A British company is developing a 300-megawatt power plant in New Brunswick to source electricity from spent nuclear fuel, and says it could make Saint John a hub for similar zero-carbon plants around the world.
Moltex Energy signed an agreement last July with NB Power, the utility owned by the New Brunswick government, under which both parties would put up $5 million toward the project. (Another company, ARC Nuclear Canada, signed a similar contract to work on a small modular reactor facility.)
Moltex has since set up a 10-person office in Saint John, and is now raising close to £6 million(C$10.3 million) in private money to put toward the project. Over the next year, it will attempt to raise a further £40 million to help finance its first plant near the Point Lepreau nuclear facility, which would eventually cost $1 billion to $1.5 billion. This plant could be ready in eight to 10 years, if everything goes smoothly.
Moltex believes its technology has the capacity to solve the climate change crisis on its own. In time, says Moltex, it could deliver affordable electricity with no carbon emissions while reducing the world’s stock of nuclear waste.
“The opportunity here is so big,” said Moltex CEO North America Rory O’Sullivan in an interview. “The GDP increase for the host nation would be C$1.5 trillion and it would create hundreds of thousands of jobs. That opportunity is too big just for Canada.”
Moltex is one of a handful of companies around the world that is working on technology that would convert the waste from nuclear plants into electricity. (Another is Bellevue, Wash.-based TerraPower, founded by Bill Gates.) Some environmentalists believe nuclear power is a key to battling climate change because it produces energy on demand (whereas renewables like solar or wind are sporadic), and this new technology would mitigate the downside of nuclear power by consuming nuclear waste.
Founded in Stratford-upon-Avon, Moltex has devised a plan for a molten salt reactor, which the company says is safer and less expensive than conventional nuclear reactors. It does not require the high pressures of current reactors, and does not produce radioactive gases. What’s more, the nuclear reaction slows as the temperature rises, so it is self-cooling.
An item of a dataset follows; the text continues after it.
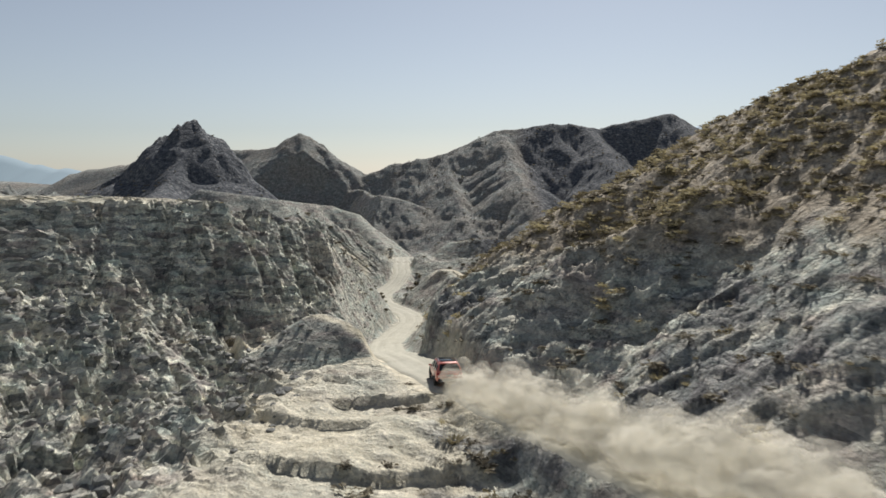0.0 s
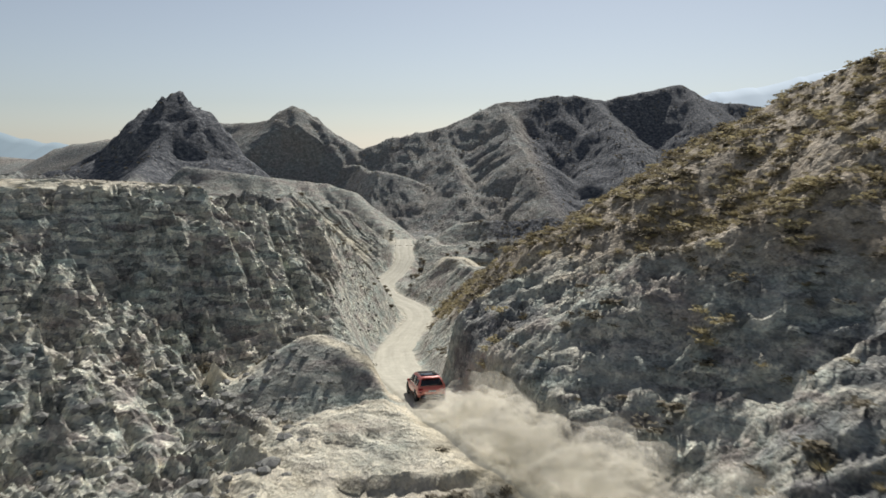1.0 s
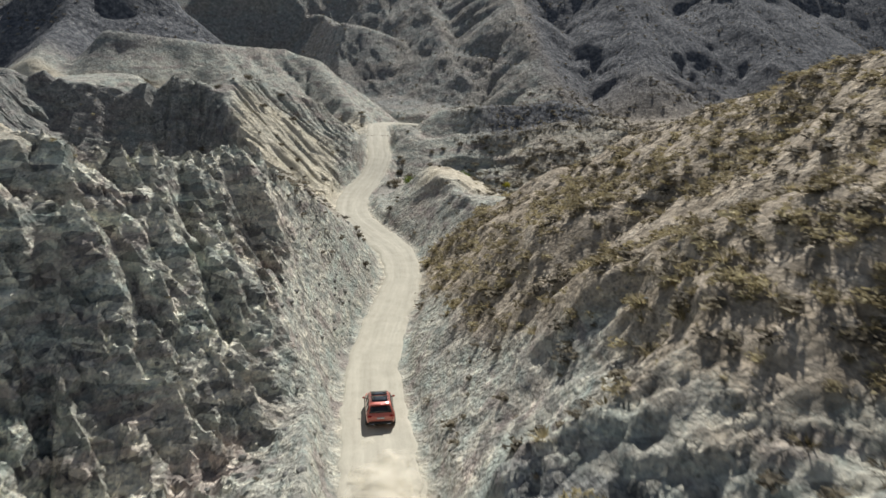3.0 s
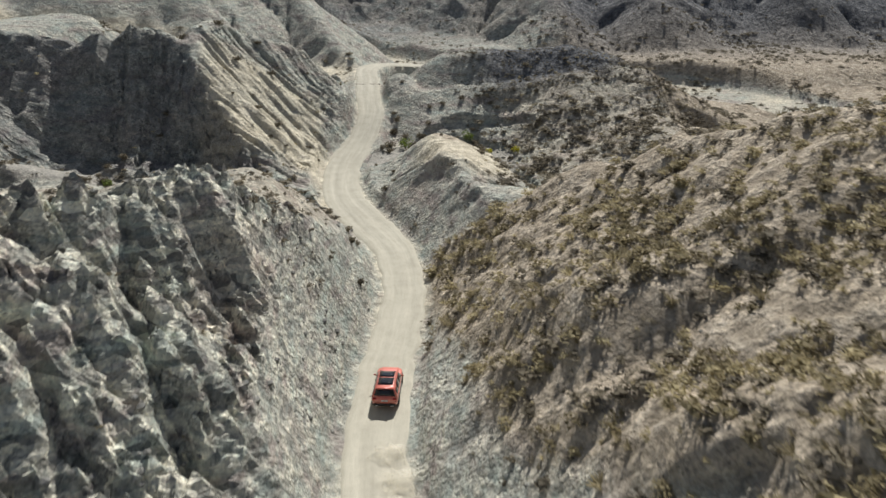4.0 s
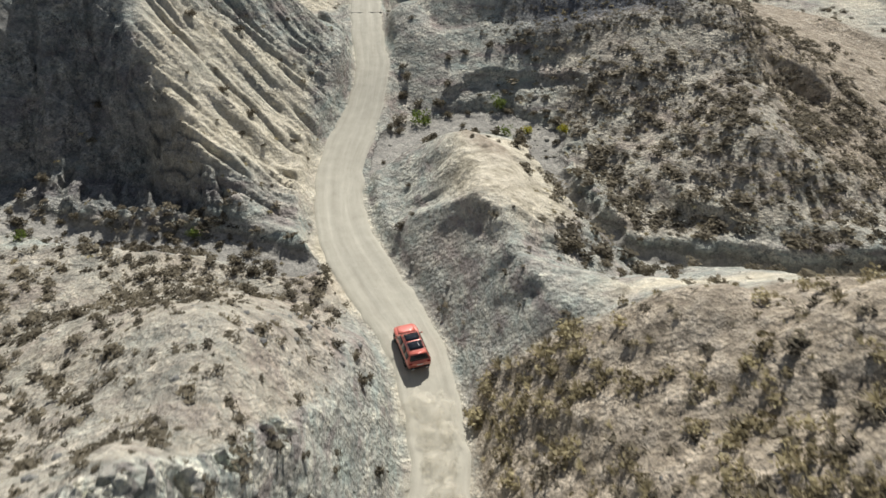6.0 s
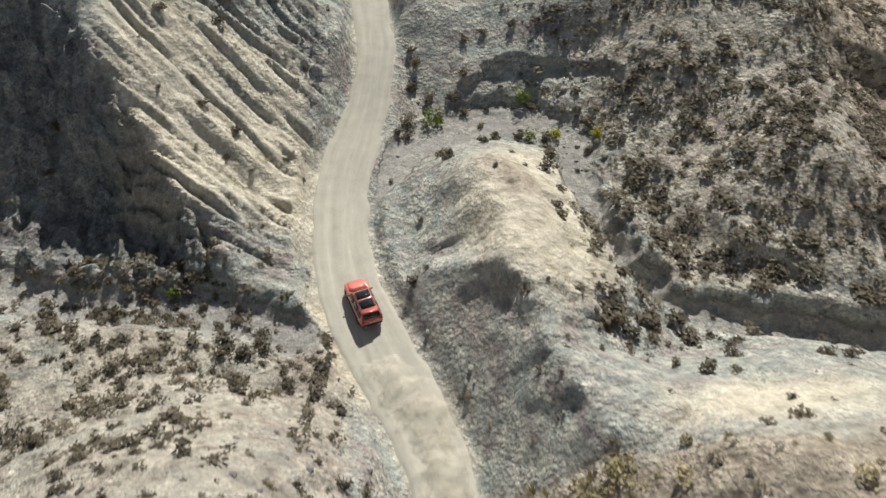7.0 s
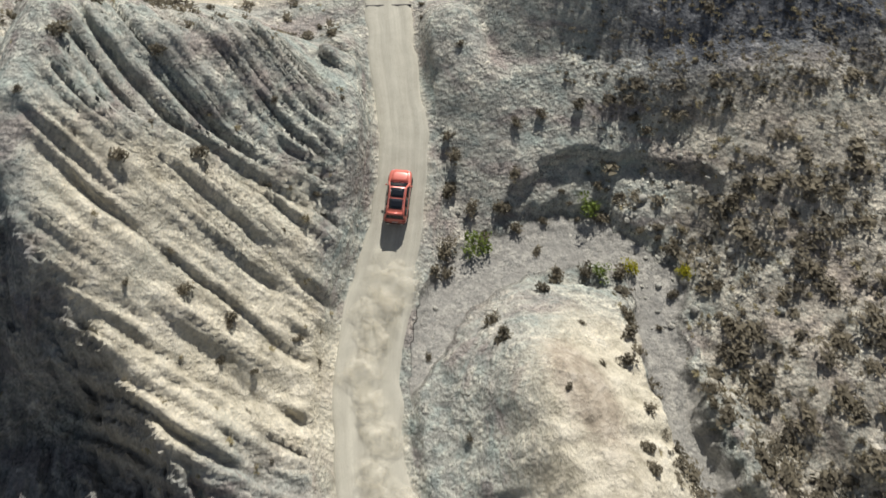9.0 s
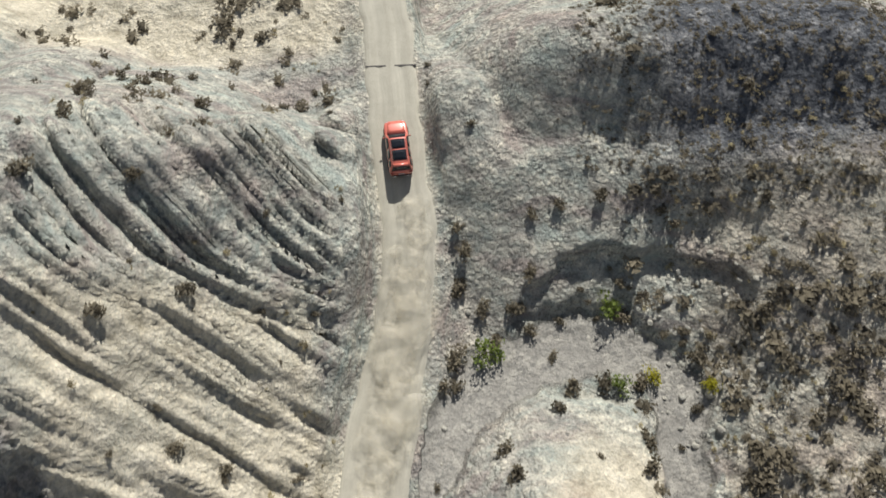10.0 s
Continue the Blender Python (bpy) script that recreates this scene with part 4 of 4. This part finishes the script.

O’Sullivan, who’s now based in Saint John, said Canada and the U.K. have the two best regulatory regimes for developing a molten salt reactor. Though there are utilities and investors around the world that accept the science behind the project, it has proven difficult to find a place to build the first plant, he said.
The New Brunswick government, meanwhile, had proposed a nuclear research cluster in the province, and Moltex found that NB Power would be a suitable partner in developing a plant.
“The numbers show that this business should be profitable as long as we can get anywhere near delivering what we believe we can,” said O’Sullivan. “We have loads of interest from utilities around the world that want to build these things, but no one wants to build the first one.”
The Canadian company has applied to the Canadian Nuclear Safety Commission for a design review, which could take three years. After that, there would be a more rigorous safety review.
Meanwhile, the parent company, Moltex Energy, is working on raising capital. It received a £2.5 million investment from the Spanish engineering firm IDOM, and £800,000 from existing investors. It set out to raise a further £700,000 in an equity crowdfunding round through the site Shadow Foundr, and O’Sullivan said that in one week it exceeded its target, so it has raised the total target for the current raise from as much as £5 million to £6 million.
The current round will set the stage for a larger round with a target of £40 million. O’Sullivan said the main difficulty in courting investors is that the company will not produce revenues for at least eight to 10 years, and most investors demand a return in less time. But he adds that the company has the potential to be highly profitable and to make a meaningful impact on the climate change battle.
“From the climate change perspective, anyone who has taken the time to understand what we’re doing can understand that this is a technology that can solve climate change,” said O’Sullivan. “I don’t know of any other technology that’s scalable and that can make that claim.”